## MATERIAL PROVIDED
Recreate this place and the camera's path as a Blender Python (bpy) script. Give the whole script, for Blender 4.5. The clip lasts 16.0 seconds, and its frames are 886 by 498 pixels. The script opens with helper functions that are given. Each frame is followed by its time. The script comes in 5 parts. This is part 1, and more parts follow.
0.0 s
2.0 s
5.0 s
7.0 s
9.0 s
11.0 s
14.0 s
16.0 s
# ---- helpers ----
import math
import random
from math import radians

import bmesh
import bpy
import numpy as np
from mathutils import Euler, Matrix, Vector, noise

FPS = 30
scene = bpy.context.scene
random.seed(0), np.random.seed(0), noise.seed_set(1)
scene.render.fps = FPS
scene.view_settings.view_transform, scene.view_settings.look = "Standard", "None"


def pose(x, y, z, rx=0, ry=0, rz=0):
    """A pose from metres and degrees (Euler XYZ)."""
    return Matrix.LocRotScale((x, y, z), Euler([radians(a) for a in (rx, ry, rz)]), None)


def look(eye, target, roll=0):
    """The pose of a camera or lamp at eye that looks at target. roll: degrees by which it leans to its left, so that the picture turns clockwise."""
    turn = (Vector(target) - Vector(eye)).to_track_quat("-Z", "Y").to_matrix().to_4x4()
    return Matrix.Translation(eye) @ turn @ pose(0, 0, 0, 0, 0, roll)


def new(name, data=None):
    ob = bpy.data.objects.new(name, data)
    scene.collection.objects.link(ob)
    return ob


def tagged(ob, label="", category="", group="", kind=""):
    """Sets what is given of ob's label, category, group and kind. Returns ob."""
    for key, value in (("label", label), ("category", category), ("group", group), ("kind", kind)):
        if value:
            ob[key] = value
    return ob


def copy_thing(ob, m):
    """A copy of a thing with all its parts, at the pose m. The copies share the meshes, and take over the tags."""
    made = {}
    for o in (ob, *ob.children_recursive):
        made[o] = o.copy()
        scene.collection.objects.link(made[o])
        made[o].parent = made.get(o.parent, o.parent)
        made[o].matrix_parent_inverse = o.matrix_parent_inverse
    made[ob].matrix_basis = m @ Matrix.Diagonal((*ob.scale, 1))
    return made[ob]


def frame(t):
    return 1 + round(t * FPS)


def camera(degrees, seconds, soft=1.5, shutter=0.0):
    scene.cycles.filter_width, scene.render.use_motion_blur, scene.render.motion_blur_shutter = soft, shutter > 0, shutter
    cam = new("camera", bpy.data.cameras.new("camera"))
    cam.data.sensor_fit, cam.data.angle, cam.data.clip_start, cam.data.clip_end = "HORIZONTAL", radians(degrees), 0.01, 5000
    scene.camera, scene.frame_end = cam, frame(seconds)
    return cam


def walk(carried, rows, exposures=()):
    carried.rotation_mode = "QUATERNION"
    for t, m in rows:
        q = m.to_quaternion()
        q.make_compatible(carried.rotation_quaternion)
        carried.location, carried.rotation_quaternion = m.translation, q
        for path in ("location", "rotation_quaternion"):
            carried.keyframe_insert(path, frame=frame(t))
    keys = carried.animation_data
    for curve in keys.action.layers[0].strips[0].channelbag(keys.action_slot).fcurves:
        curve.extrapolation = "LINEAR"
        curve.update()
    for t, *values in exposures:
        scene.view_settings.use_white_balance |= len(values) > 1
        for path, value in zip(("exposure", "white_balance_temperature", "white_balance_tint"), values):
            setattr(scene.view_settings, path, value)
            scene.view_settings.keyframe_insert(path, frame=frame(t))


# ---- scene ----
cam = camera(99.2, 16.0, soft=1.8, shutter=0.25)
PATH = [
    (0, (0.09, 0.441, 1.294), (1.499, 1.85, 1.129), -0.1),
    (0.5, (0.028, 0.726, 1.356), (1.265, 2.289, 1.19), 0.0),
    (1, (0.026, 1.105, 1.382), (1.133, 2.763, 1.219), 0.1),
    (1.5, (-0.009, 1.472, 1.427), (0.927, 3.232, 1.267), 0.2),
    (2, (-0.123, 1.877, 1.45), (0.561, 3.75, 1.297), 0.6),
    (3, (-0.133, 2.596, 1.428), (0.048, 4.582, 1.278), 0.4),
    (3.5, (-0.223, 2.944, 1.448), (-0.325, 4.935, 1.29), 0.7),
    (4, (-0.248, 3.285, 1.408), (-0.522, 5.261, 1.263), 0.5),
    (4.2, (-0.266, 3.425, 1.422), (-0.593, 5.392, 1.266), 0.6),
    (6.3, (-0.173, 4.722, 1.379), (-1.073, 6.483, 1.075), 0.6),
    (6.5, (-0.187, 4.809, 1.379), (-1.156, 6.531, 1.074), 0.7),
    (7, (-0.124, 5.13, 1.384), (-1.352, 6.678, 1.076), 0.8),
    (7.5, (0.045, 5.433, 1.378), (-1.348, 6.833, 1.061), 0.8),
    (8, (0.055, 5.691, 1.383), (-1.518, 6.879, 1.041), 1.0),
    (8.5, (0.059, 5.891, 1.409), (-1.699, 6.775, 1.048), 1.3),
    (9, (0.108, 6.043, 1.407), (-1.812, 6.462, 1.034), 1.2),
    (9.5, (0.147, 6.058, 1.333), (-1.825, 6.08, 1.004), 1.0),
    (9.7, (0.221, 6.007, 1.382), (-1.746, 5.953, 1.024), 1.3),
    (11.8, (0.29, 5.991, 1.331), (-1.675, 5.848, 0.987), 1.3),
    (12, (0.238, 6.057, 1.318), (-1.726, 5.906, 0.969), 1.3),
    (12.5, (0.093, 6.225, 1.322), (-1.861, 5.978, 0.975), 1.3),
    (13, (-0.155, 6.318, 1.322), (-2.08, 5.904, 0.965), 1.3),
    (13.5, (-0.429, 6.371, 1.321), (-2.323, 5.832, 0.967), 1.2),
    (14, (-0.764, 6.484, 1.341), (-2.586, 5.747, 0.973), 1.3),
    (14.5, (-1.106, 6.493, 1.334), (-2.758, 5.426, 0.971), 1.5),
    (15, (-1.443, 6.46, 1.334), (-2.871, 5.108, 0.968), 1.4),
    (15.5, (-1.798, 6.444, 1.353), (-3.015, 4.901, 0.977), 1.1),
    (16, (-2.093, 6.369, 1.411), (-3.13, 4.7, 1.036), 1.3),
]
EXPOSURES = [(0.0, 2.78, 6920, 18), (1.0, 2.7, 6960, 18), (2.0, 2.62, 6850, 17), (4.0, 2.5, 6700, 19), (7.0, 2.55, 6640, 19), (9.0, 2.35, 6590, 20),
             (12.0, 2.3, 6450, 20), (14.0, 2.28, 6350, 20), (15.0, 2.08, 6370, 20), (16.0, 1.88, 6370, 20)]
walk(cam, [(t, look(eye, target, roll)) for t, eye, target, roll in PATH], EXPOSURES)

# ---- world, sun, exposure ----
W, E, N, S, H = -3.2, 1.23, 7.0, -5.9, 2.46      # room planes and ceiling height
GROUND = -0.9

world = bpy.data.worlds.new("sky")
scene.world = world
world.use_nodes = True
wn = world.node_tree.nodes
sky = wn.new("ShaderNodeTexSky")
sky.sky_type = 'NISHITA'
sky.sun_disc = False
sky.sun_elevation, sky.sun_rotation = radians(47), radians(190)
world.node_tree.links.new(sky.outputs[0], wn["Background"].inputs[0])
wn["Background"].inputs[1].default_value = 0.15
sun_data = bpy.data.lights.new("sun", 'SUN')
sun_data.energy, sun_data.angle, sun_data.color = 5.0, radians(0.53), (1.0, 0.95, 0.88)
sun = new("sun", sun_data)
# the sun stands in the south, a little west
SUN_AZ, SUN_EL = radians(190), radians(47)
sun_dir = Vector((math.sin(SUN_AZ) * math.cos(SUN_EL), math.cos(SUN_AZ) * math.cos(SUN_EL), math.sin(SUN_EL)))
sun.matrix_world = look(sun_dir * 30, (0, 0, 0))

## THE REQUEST
Repeat the material above in full, keeping every word.

## TASK ANSWER
Recreate this place and the camera's path as a Blender Python (bpy) script. Give the whole script, for Blender 4.5. The clip lasts 16.0 seconds, and its frames are 886 by 498 pixels. The script opens with helper functions that are given. Each frame is followed by its time. The script comes in 5 parts. This is part 1, and more parts follow.
0.0 s
2.0 s
5.0 s
7.0 s
9.0 s
11.0 s
14.0 s
16.0 s
# ---- helpers ----
import math
import random
from math import radians

import bmesh
import bpy
import numpy as np
from mathutils import Euler, Matrix, Vector, noise

FPS = 30
scene = bpy.context.scene
random.seed(0), np.random.seed(0), noise.seed_set(1)
scene.render.fps = FPS
scene.view_settings.view_transform, scene.view_settings.look = "Standard", "None"


def pose(x, y, z, rx=0, ry=0, rz=0):
    """A pose from metres and degrees (Euler XYZ)."""
    return Matrix.LocRotScale((x, y, z), Euler([radians(a) for a in (rx, ry, rz)]), None)


def look(eye, target, roll=0):
    """The pose of a camera or lamp at eye that looks at target. roll: degrees by which it leans to its left, so that the picture turns clockwise."""
    turn = (Vector(target) - Vector(eye)).to_track_quat("-Z", "Y").to_matrix().to_4x4()
    return Matrix.Translation(eye) @ turn @ pose(0, 0, 0, 0, 0, roll)


def new(name, data=None):
    ob = bpy.data.objects.new(name, data)
    scene.collection.objects.link(ob)
    return ob


def tagged(ob, label="", category="", group="", kind=""):
    """Sets what is given of ob's label, category, group and kind. Returns ob."""
    for key, value in (("label", label), ("category", category), ("group", group), ("kind", kind)):
        if value:
            ob[key] = value
    return ob


def copy_thing(ob, m):
    """A copy of a thing with all its parts, at the pose m. The copies share the meshes, and take over the tags."""
    made = {}
    for o in (ob, *ob.children_recursive):
        made[o] = o.copy()
        scene.collection.objects.link(made[o])
        made[o].parent = made.get(o.parent, o.parent)
        made[o].matrix_parent_inverse = o.matrix_parent_inverse
    made[ob].matrix_basis = m @ Matrix.Diagonal((*ob.scale, 1))
    return made[ob]


def frame(t):
    return 1 + round(t * FPS)


def camera(degrees, seconds, soft=1.5, shutter=0.0):
    scene.cycles.filter_width, scene.render.use_motion_blur, scene.render.motion_blur_shutter = soft, shutter > 0, shutter
    cam = new("camera", bpy.data.cameras.new("camera"))
    cam.data.sensor_fit, cam.data.angle, cam.data.clip_start, cam.data.clip_end = "HORIZONTAL", radians(degrees), 0.01, 5000
    scene.camera, scene.frame_end = cam, frame(seconds)
    return cam


def walk(carried, rows, exposures=()):
    carried.rotation_mode = "QUATERNION"
    for t, m in rows:
        q = m.to_quaternion()
        q.make_compatible(carried.rotation_quaternion)
        carried.location, carried.rotation_quaternion = m.translation, q
        for path in ("location", "rotation_quaternion"):
            carried.keyframe_insert(path, frame=frame(t))
    keys = carried.animation_data
    for curve in keys.action.layers[0].strips[0].channelbag(keys.action_slot).fcurves:
        curve.extrapolation = "LINEAR"
        curve.update()
    for t, *values in exposures:
        scene.view_settings.use_white_balance |= len(values) > 1
        for path, value in zip(("exposure", "white_balance_temperature", "white_balance_tint"), values):
            setattr(scene.view_settings, path, value)
            scene.view_settings.keyframe_insert(path, frame=frame(t))


# ---- scene ----
cam = camera(99.2, 16.0, soft=1.8, shutter=0.25)
PATH = [
    (0, (0.09, 0.441, 1.294), (1.499, 1.85, 1.129), -0.1),
    (0.5, (0.028, 0.726, 1.356), (1.265, 2.289, 1.19), 0.0),
    (1, (0.026, 1.105, 1.382), (1.133, 2.763, 1.219), 0.1),
    (1.5, (-0.009, 1.472, 1.427), (0.927, 3.232, 1.267), 0.2),
    (2, (-0.123, 1.877, 1.45), (0.561, 3.75, 1.297), 0.6),
    (3, (-0.133, 2.596, 1.428), (0.048, 4.582, 1.278), 0.4),
    (3.5, (-0.223, 2.944, 1.448), (-0.325, 4.935, 1.29), 0.7),
    (4, (-0.248, 3.285, 1.408), (-0.522, 5.261, 1.263), 0.5),
    (4.2, (-0.266, 3.425, 1.422), (-0.593, 5.392, 1.266), 0.6),
    (6.3, (-0.173, 4.722, 1.379), (-1.073, 6.483, 1.075), 0.6),
    (6.5, (-0.187, 4.809, 1.379), (-1.156, 6.531, 1.074), 0.7),
    (7, (-0.124, 5.13, 1.384), (-1.352, 6.678, 1.076), 0.8),
    (7.5, (0.045, 5.433, 1.378), (-1.348, 6.833, 1.061), 0.8),
    (8, (0.055, 5.691, 1.383), (-1.518, 6.879, 1.041), 1.0),
    (8.5, (0.059, 5.891, 1.409), (-1.699, 6.775, 1.048), 1.3),
    (9, (0.108, 6.043, 1.407), (-1.812, 6.462, 1.034), 1.2),
    (9.5, (0.147, 6.058, 1.333), (-1.825, 6.08, 1.004), 1.0),
    (9.7, (0.221, 6.007, 1.382), (-1.746, 5.953, 1.024), 1.3),
    (11.8, (0.29, 5.991, 1.331), (-1.675, 5.848, 0.987), 1.3),
    (12, (0.238, 6.057, 1.318), (-1.726, 5.906, 0.969), 1.3),
    (12.5, (0.093, 6.225, 1.322), (-1.861, 5.978, 0.975), 1.3),
    (13, (-0.155, 6.318, 1.322), (-2.08, 5.904, 0.965), 1.3),
    (13.5, (-0.429, 6.371, 1.321), (-2.323, 5.832, 0.967), 1.2),
    (14, (-0.764, 6.484, 1.341), (-2.586, 5.747, 0.973), 1.3),
    (14.5, (-1.106, 6.493, 1.334), (-2.758, 5.426, 0.971), 1.5),
    (15, (-1.443, 6.46, 1.334), (-2.871, 5.108, 0.968), 1.4),
    (15.5, (-1.798, 6.444, 1.353), (-3.015, 4.901, 0.977), 1.1),
    (16, (-2.093, 6.369, 1.411), (-3.13, 4.7, 1.036), 1.3),
]
EXPOSURES = [(0.0, 2.78, 6920, 18), (1.0, 2.7, 6960, 18), (2.0, 2.62, 6850, 17), (4.0, 2.5, 6700, 19), (7.0, 2.55, 6640, 19), (9.0, 2.35, 6590, 20),
             (12.0, 2.3, 6450, 20), (14.0, 2.28, 6350, 20), (15.0, 2.08, 6370, 20), (16.0, 1.88, 6370, 20)]
walk(cam, [(t, look(eye, target, roll)) for t, eye, target, roll in PATH], EXPOSURES)

# ---- world, sun, exposure ----
W, E, N, S, H = -3.2, 1.23, 7.0, -5.9, 2.46      # room planes and ceiling height
GROUND = -0.9

world = bpy.data.worlds.new("sky")
scene.world = world
world.use_nodes = True
wn = world.node_tree.nodes
sky = wn.new("ShaderNodeTexSky")
sky.sky_type = 'NISHITA'
sky.sun_disc = False
sky.sun_elevation, sky.sun_rotation = radians(47), radians(190)
world.node_tree.links.new(sky.outputs[0], wn["Background"].inputs[0])
wn["Background"].inputs[1].default_value = 0.15
sun_data = bpy.data.lights.new("sun", 'SUN')
sun_data.energy, sun_data.angle, sun_data.color = 5.0, radians(0.53), (1.0, 0.95, 0.88)
sun = new("sun", sun_data)
# the sun stands in the south, a little west
SUN_AZ, SUN_EL = radians(190), radians(47)
sun_dir = Vector((math.sin(SUN_AZ) * math.cos(SUN_EL), math.cos(SUN_AZ) * math.cos(SUN_EL), math.sin(SUN_EL)))
sun.matrix_world = look(sun_dir * 30, (0, 0, 0))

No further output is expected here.